[CHALLENGE]:
Every line in the data below from the one containing "Continue the Blender" down to the one containing "JAMB, van, bevel=0.004)", both included, must be retyped exactly; no other line is to appear.

⁂

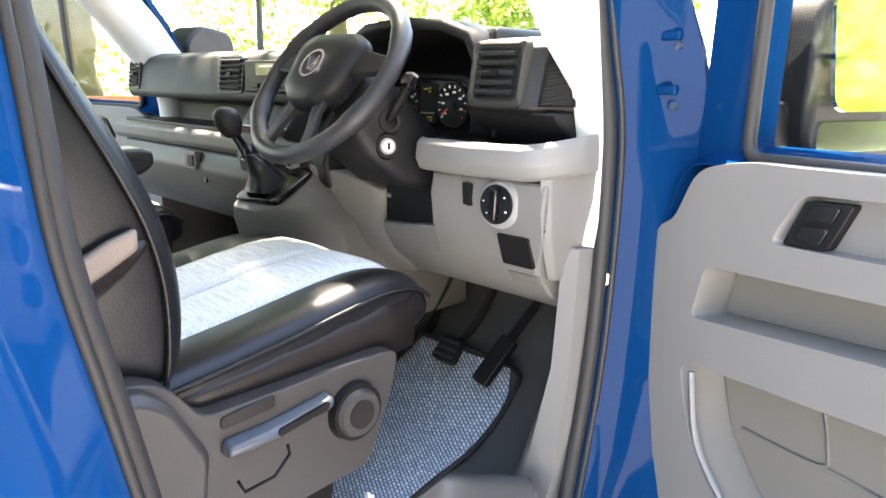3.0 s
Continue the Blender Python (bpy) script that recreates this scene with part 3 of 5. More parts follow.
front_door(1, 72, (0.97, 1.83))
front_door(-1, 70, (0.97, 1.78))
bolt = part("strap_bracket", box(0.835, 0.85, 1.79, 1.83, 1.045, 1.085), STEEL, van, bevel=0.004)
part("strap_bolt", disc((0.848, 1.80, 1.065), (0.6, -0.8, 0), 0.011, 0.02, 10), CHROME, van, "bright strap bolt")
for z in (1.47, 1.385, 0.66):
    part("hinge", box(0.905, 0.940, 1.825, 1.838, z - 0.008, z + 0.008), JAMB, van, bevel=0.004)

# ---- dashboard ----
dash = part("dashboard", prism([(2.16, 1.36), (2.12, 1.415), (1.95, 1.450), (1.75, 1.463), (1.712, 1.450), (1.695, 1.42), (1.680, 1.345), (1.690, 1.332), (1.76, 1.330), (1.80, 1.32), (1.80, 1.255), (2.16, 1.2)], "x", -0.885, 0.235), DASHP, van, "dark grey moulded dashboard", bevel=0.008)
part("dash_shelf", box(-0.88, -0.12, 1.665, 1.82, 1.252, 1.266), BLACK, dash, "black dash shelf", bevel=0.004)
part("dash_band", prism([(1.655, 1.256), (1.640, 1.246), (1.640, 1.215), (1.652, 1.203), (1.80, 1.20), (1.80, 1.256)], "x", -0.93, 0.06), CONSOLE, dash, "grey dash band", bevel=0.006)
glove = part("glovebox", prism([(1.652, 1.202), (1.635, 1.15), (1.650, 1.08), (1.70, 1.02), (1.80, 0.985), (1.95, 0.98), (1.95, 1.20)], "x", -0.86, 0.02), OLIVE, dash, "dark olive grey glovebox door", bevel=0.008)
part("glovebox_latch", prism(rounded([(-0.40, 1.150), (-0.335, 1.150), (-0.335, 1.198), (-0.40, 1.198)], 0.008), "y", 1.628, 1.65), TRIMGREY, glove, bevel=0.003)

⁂

[EXERCISE OUTPUT]:
Continue the Blender Python (bpy) script that recreates this scene with part 3 of 5. More parts follow.
front_door(1, 72, (0.97, 1.83))
front_door(-1, 70, (0.97, 1.78))
bolt = part("strap_bracket", box(0.835, 0.85, 1.79, 1.83, 1.045, 1.085), STEEL, van, bevel=0.004)
part("strap_bolt", disc((0.848, 1.80, 1.065), (0.6, -0.8, 0), 0.011, 0.02, 10), CHROME, van, "bright strap bolt")
for z in (1.47, 1.385, 0.66):
    part("hinge", box(0.905, 0.940, 1.825, 1.838, z - 0.008, z + 0.008), JAMB, van, bevel=0.004)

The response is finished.